Instead of becoming more timid and investing more conservatively because of the uncertain economy, it seems a growing number of investors, even those nearing retirement, are more willing to take risks to achieve higher returns, says a new study of retirement plan participants by the Spectrem Group.

   The survey results from May indicate investors are taking the counterintuitive route and are willing to accept more risk in an effort to make up some lost ground. Of the total, 37% say they are willing to accept "significant investment risk in order to earn a high return," an increase from 31% who were risk tolerant in March 2008 and an increase from the 23% who said they were willing to take more risks in March 2007. The survey is based on 200 people who are actively investing in retirement plans.

   As would be expected, the percentage willing to risk their investments is higher among younger retirement plan participants with 45% of those under 35 willing to take more risks, compared to 34% a little more than a year ago.
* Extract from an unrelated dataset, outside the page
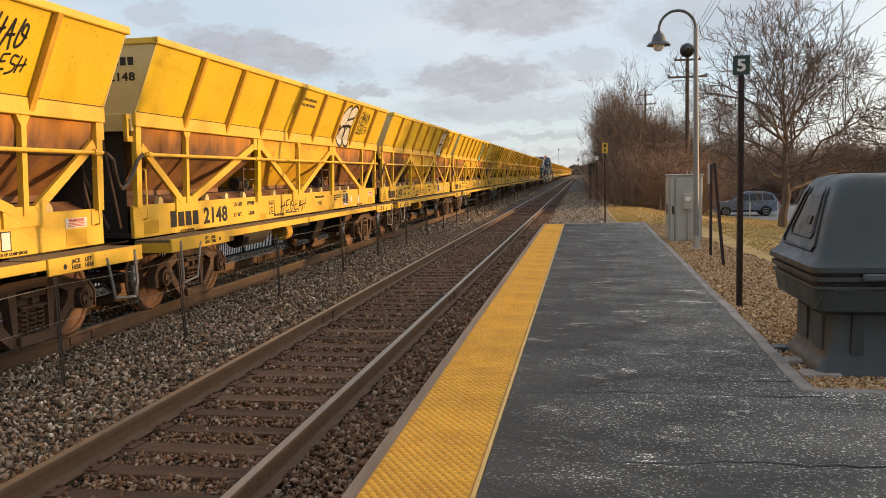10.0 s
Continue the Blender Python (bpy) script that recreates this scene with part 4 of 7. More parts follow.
    for k in range(4):
        mk.box(x, x + 0.003, 1.03 + k * 0.243, 1.03 + k * 0.243 + 0.19, 1.14, 1.38)
    me2 = Shape()
    for k in range(4):
        me2.box(0.66 + k * 0.108, 0.66 + k * 0.108 + 0.08, -0.004, 0.0, 3.37, 3.48)
    note = Shape()
    for k, w in enumerate((0.40, 0.32, 0.46, 0.36, 0.62, 0.58, 0.60, 0.72)):
        for a, b in ((0.0, 0.4), (0.45, 0.7), (0.75, 1.0)):
            note.box(-0.36 + a * w, -0.36 + b * w, -0.004, 0.0, 3.38 - k * 0.07, 3.42 - k * 0.07)
    part("end_print", note, BLACK_PAINT, car, "small black stencilled lines")
    part("owner_mark", mk, BLACK_PAINT, car, "bold black owner mark")
    part("end_mark", me2, BLACK_PAINT, car, "small black owner mark on the end")
    return car


def dress_car(car, number, load, tare):
    if number:
        lettering("car_number", number, BLACK_PAINT, car, (0.9575, 2.15, 1.14), 0.24, FACE_TRACK, 1.22)
        lettering("end_number", number, BLACK_PAINT, car, (0.70, -0.002, 3.17), 0.105, FACE_BACK, 1.15)
        lettering("load_stencil", load, BLACK_PAINT, car, (0.9575, 3.95, 1.36), 0.065, FACE_TRACK, 1.1)
        lettering("load_stencil", tare, BLACK_PAINT, car, (0.9575, 4.0, 1.18), 0.065, FACE_TRACK, 1.1)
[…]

But even among the 50-and-up age bracket the risk-takers grew to 32% from 21% in March 2007. Those who said they were satisfied with their returns dropped from 49% in March 2008 to 27% in May 2008.

   Gerry O'Connor, Spectrem Group director, says the numbers indicate people are willing to take some short term risk, but he feels most people are confident equities will out perform bonds, which will out perform cash in the long run. But 29% of retirement plan participants say they are looking for more guidance about their options.